Akhilesh skips meet where Shivpal declares him CM nominee for UP
Lucknow: The rift in Uttar Pradesh's ruling Samajwadi Party widened further on Friday with Chief Minister Akhilesh Yadav skipping a crucial meeting called by state party chief Shivpal Yadav to strategise for the Assembly polls due early next year where the latter declared him the party's chief ministerial face.
Though Shivpal, the younger brother of SP supremo Mulayam Singh Yadav, had met his nephew Akhilesh to personally invite him to a meeting of SP district and city units presidents, the Chief Minister kept away, indicating all was not well in the party despite repeated protestations by its senior leaders to the contrary.
Sources present at the meeting said Shivpal, apparently seeking to bury the hatchet, made it clear that Akhilesh will be Samajwadi Party's chief ministerial candidate, days after Mulayam virtually left the field open by saying the newly elected legislators will choose their leader, something which did not go down well with the camp followers of the incumbent CM.
"Akhilesh Yadav will be the next CM, if party is voted to power. He will be our CM candidate," Shivpal said, according to a leader present at the meeting where delegates were not allowed to carry mobile phones.
Shivpal asked them to gear up for elections and also to ensure that the party's silver jubilee celebrations on November 5 in the state capital was a grand show.
"You all should start preparations for November 5 event and make it a big success," Shivpal told them.
Akhilesh, with whom Shivpal is engaged in a running feud over the last few months, has already made it clear in a letter to the Samajwadi Party boss and his father Mulayam that he would be proceeding on his 'rath yatra' on November 3 to highlight the development work done by his government, in a clear indication that he would skip that event too.
With the tense stand-off between Akhilesh and Shivpal continuing, speculations about a possible split are rife with some even suggesting a new party named National Samajwadi Party or Pragatisheel Samajwadi party with motorcycle as its symbol could be formed by the Chief Minister ahead of the assembly elections.
Akhilesh Yadav wants to have a major say in ticket distribution, but Shivpal a leader with grassroots support, is unwilling to cede any ground to his nephew.
The state party chief recently announced the first list of candidates, which included the name of Amanmani Tripathi, an accused in the murder of his wife and son of mafia don-turned-politician Amarmani Tripathi, in jail for his alleged involvement in the murder of poetess Madhumita Shukla, without even consulting Akhilesh.

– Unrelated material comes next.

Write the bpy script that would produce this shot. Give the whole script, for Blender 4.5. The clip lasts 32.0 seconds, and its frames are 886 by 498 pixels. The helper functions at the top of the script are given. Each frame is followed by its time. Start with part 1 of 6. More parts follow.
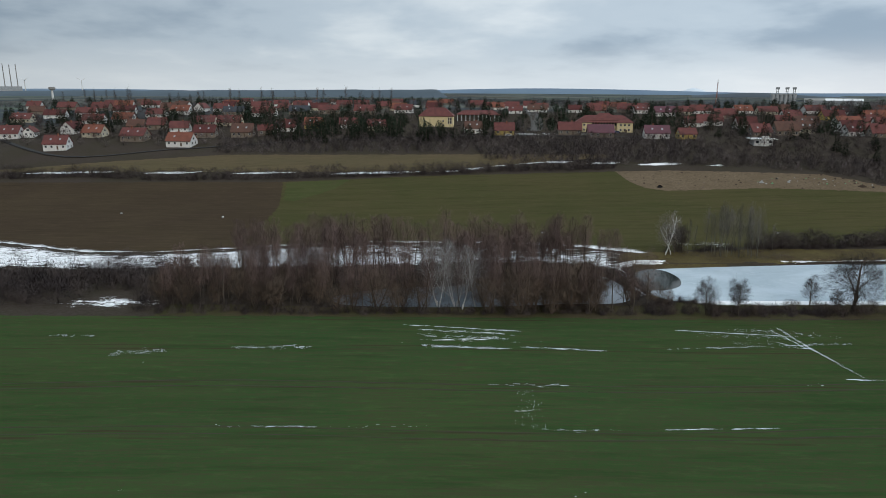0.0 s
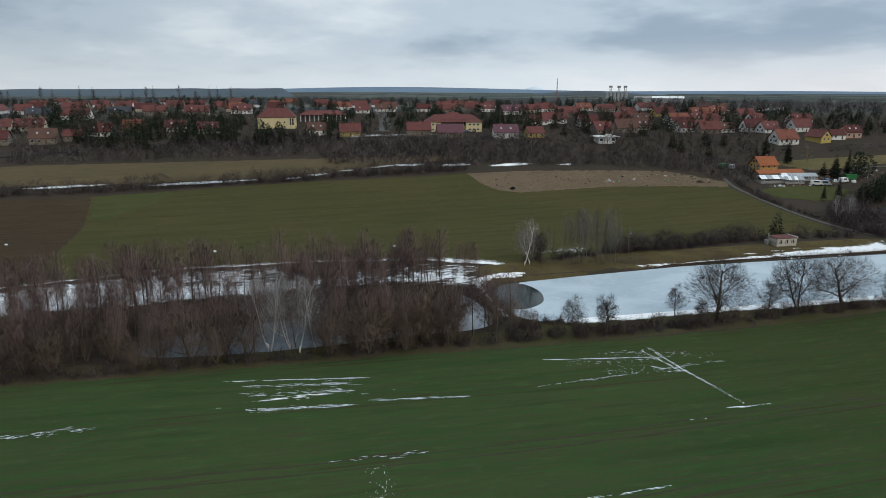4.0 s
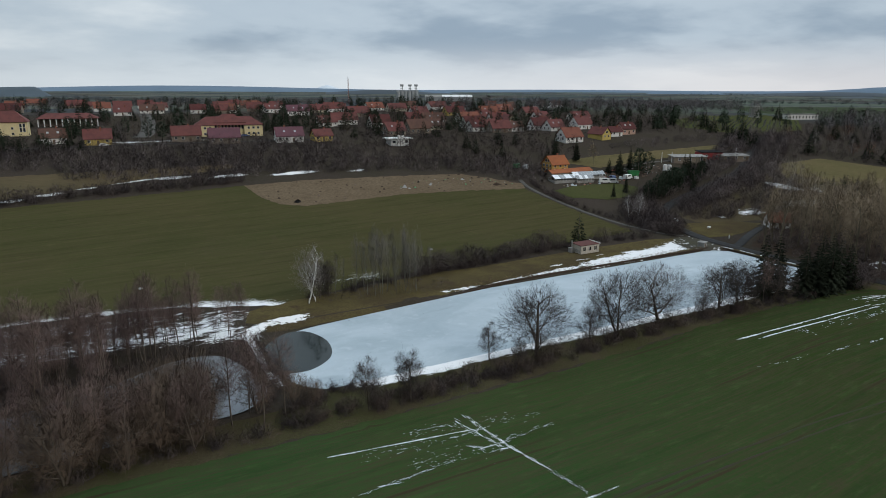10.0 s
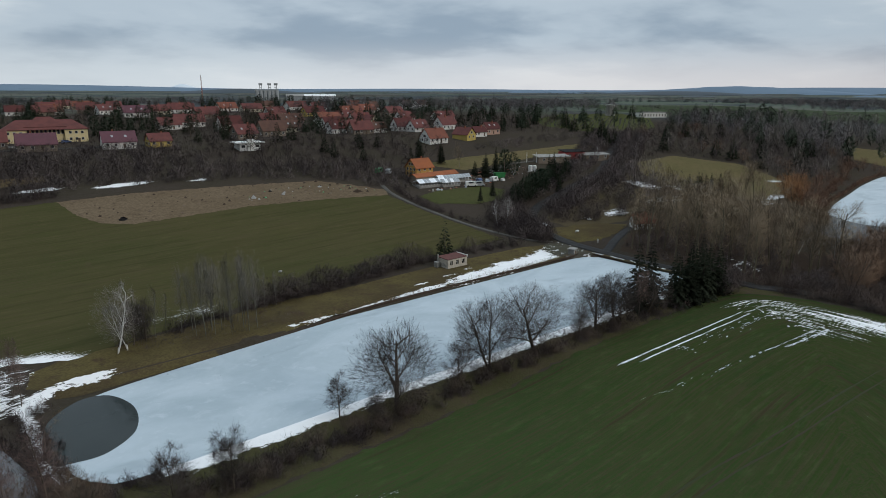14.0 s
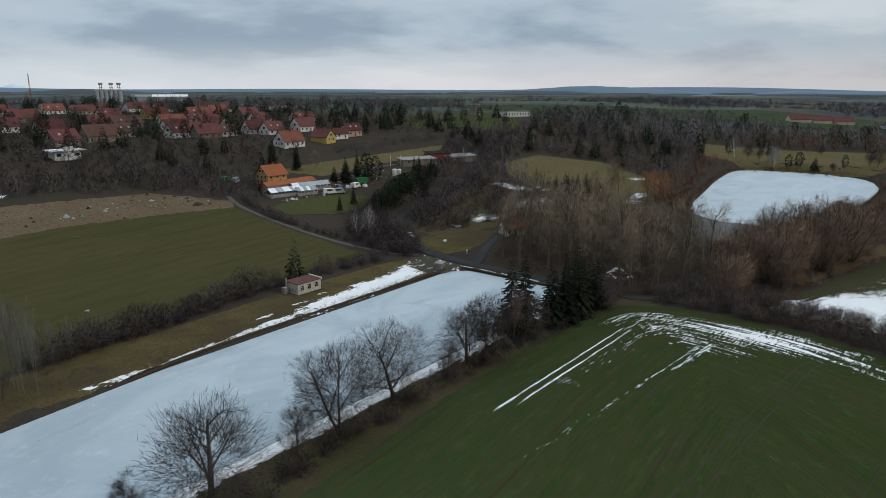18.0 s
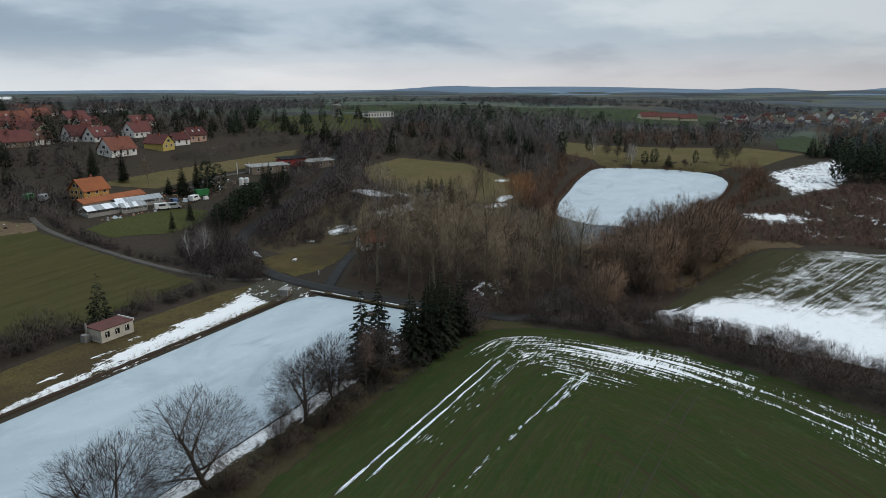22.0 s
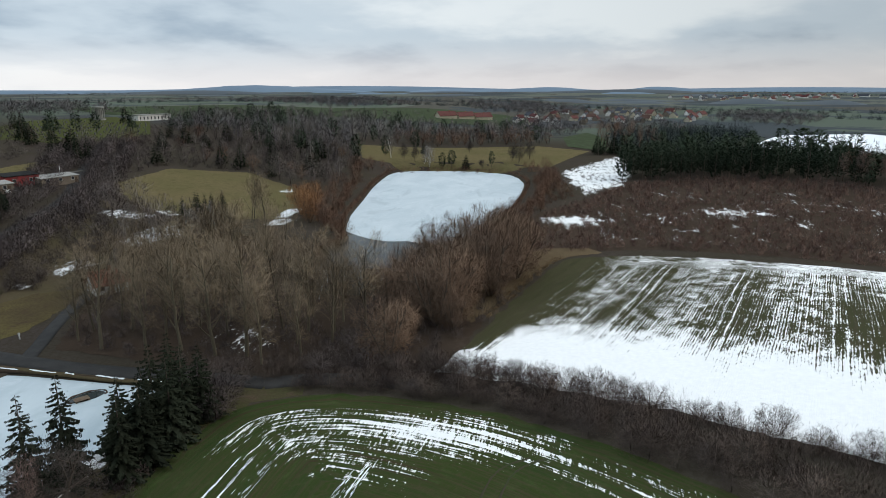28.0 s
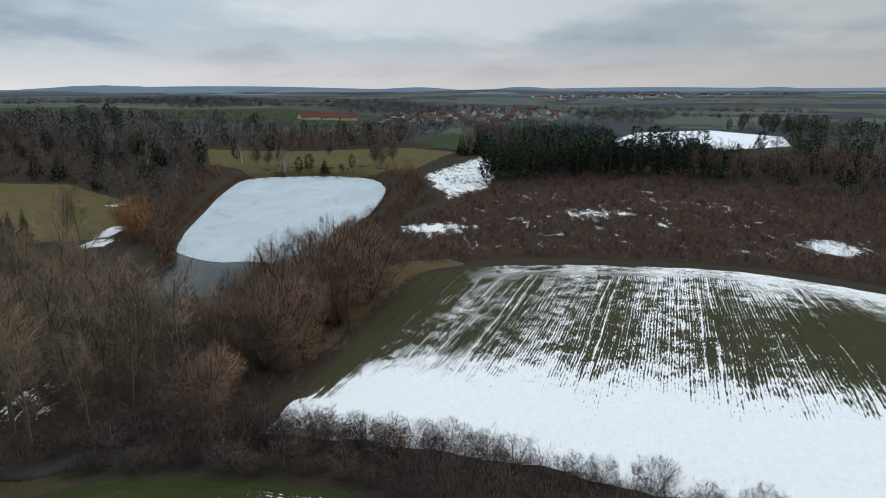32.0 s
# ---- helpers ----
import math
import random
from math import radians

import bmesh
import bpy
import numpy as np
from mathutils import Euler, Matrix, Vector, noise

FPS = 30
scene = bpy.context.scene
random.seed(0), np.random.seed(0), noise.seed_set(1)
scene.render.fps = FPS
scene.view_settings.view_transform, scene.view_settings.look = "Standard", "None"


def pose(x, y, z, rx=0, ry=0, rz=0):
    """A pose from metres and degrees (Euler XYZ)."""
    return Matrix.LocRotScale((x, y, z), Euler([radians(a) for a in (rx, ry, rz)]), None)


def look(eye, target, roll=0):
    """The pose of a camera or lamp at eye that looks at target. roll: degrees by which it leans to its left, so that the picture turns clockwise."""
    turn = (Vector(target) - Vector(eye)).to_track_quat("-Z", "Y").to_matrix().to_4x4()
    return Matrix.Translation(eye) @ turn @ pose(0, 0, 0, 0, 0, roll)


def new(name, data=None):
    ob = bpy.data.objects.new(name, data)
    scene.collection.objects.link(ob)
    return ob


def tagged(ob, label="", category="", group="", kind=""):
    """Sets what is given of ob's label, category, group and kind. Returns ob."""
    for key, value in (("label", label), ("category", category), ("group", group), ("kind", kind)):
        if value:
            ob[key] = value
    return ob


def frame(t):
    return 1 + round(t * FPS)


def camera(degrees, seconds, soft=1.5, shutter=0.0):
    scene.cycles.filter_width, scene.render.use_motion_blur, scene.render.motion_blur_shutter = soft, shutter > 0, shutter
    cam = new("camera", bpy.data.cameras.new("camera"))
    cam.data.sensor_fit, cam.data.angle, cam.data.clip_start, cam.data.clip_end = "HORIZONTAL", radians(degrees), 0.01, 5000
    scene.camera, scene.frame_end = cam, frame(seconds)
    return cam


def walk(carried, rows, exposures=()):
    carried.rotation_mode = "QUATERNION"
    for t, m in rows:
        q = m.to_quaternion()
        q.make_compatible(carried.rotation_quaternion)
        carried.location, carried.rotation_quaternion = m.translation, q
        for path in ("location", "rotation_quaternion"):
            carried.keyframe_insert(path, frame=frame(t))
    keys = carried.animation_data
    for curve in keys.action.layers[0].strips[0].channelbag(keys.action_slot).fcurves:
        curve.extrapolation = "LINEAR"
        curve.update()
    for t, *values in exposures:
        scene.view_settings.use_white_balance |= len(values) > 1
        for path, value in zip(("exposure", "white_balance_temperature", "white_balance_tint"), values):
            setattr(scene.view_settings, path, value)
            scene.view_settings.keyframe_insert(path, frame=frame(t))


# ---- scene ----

cam = camera(67.4, 32.0, 0.72)
PATH = [
    (0, (0.000, -0.000, 49.440), (0.000, 19.444, 44.757), 0.21),
    (1, (0.948, 5.818, 49.462), (2.038, 25.230, 44.770), 0.19),
    (2, (2.065, 11.620, 49.485), (4.231, 30.939, 44.786), 0.16),
    (3, (3.518, 17.387, 49.512), (6.732, 36.558, 44.806), 0.15),
    (4, (5.411, 23.094, 49.542), (9.635, 42.067, 44.831), 0.14),
    (5, (7.647, 28.684, 49.563), (12.845, 47.412, 44.849), 0.13),
    (6, (10.093, 34.095, 49.565), (16.234, 52.535, 44.850), 0.12),
    (7, (12.673, 39.282, 49.541), (19.730, 57.392, 44.826), 0.11),
    (8, (15.453, 44.241, 49.495), (23.397, 61.979, 44.779), 0.10),
    (9, (18.515, 48.971, 49.437), (27.320, 66.298, 44.717), 0.12),
    (10, (21.895, 53.464, 49.377), (31.535, 70.338, 44.649), 0.17),
    (11, (25.542, 57.691, 49.338), (35.991, 74.074, 44.602), 0.22),
    (12, (29.398, 61.623, 49.341), (40.629, 77.477, 44.600), 0.24),
    (13, (33.436, 65.282, 49.377), (45.424, 80.573, 44.634), 0.23),
    (14, (37.686, 68.766, 49.385), (50.400, 83.459, 44.643), 0.22),
    (15, (42.177, 72.175, 49.307), (55.586, 86.237, 44.566), 0.22),
    (16, (46.903, 75.493, 49.137), (60.972, 88.894, 44.397), 0.23),
    (17, (51.812, 78.578, 48.932), (66.510, 91.288, 44.195), 0.21),
    (18, (56.855, 81.288, 48.749), (72.148, 93.278, 44.020), 0.15),
    (19, (61.987, 83.592, 48.609), (77.842, 94.832, 43.888), 0.05),
    (20, (67.170, 85.558, 48.492), (83.550, 96.021, 43.778), -0.05),
    (21, (72.368, 87.252, 48.382), (89.234, 96.911, 43.669), -0.10),
    (22, (77.563, 88.680, 48.296), (94.874, 97.515, 43.576), -0.10),
    (23, (82.751, 89.804, 48.269), (100.463, 97.799, 43.539), -0.08),
    (24, (87.930, 90.593, 48.332), (105.998, 97.735, 43.588), -0.07),
    (25, (93.108, 91.057, 48.431), (111.491, 97.336, 43.676), -0.06),
    (26, (98.302, 91.233, 48.468), (116.961, 96.635, 43.708), -0.07),
    (27, (103.521, 91.151, 48.362), (122.417, 95.659, 43.606), -0.09),
    (28, (108.709, 90.794, 48.150), (127.801, 94.396, 43.404), -0.12),
    (29, (113.785, 90.128, 47.922), (133.029, 92.815, 43.184), -0.15),
    (30, (118.685, 89.138, 47.751), (138.036, 90.908, 43.016), -0.16),
    (31, (123.448, 87.909, 47.636), (142.859, 88.763, 42.896), -0.16),
    (32, (128.141, 86.560, 47.548), (147.569, 86.498, 42.802), -0.15),
]
walk(cam, [(t, look(eye, target, roll)) for t, eye, target, roll in PATH],
     [(0, 0.06, 6500, 10), (7, 0.04, 6500, 10), (9, -0.02, 6500, 10), (13, -0.10, 6500, 10), (20, -0.13, 6500, 10), (21.5, -0.08, 6540, 10), (25, 0.22, 6690, 10), (28, 0.25, 6690, 10), (30, 0.18, 6680, 10), (32, 0.01, 6610, 10)])

# ---- sky and light: a closed, layered winter overcast ----
world = bpy.data.worlds.new("overcast_sky")
scene.world = world
world.use_nodes = True
wn, wl = world.node_tree.nodes, world.node_tree.links
wn.clear()


def wnode(kind, **kw):
    n = wn.new(kind)
    for k, v in kw.items():
        n.inputs[k].default_value = v
    return n


def wmath(op, a, b=None):
    n = wn.new("ShaderNodeMath")
    n.operation = op
    for i, v in enumerate((a, b)):
        if v is None:
            continue
        if isinstance(v, (int, float)):
            n.inputs[i].default_value = v
        else:
            wl.new(v, n.inputs[i])
    return n.outputs[0]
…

The sabre rattling in the Samajwadi Party's first family began when Akhilesh thwarted a merger of gangster-turned-politician Mukhtar Ansari's Qaumi Ekta Dal (QED) with the state's ruling party despite an announcement made in this regard by Shivpal, who had shepherded the move.
Shivpal then threatened to quit from SP citing alleged lawlessness and rise in land grab cases in the state. After this, Mulayam had attacked Akhilesh and said ministers in his government were corrupt and a burden on the state.
The bitterness deepened over time and, in a surprise action, Mulayam removed Akhilesh as SP's Uttar Pradesh unit chief last month and replaced him with Shivpal.
An angry Akhilesh, in swift retaliatory action, divested Shivpal of all important portfolios, only to return them after a Mulayam-brokered truce. Before the truce was declared, Shivpal resigned from the government and all party posts.
Supporters of Akhilesh and Shivpal held demonstrations to show there strength, compelling Mulayam to intervene and declare an end to hostilities between his brother and son.
But that did not put an end to the turf war within the SP's first family as Shivpal sacked several youth leaders considered close to the Chief Minister, including some MLCs.
In another setback to Akhilesh, Shivpal went on to declare that the merger with Ansari's QED stood despite earlier having been declared null and void.
Akhilesh, who has a clean image, sacked two important ministers--Gayatri Prasad Prajapati and Rajkishore Singh--facing graft charges. Both were considered close to Mulayam and Prajapati has since been reinducted into the government.
The turf war has deeply divided the family, with Mulayam appearing to back Shivpal and his cousin and influential SP general secretary Ram Gopal Yadav plumping for Akhilesh.
Ram Gopal, a Rajya Sabha member and SP ideologue, has even written to Mulayam seeking his intervention to take the youth leaders back into the party fold and ensure Akhilesh has a decisive say in ticket distribution.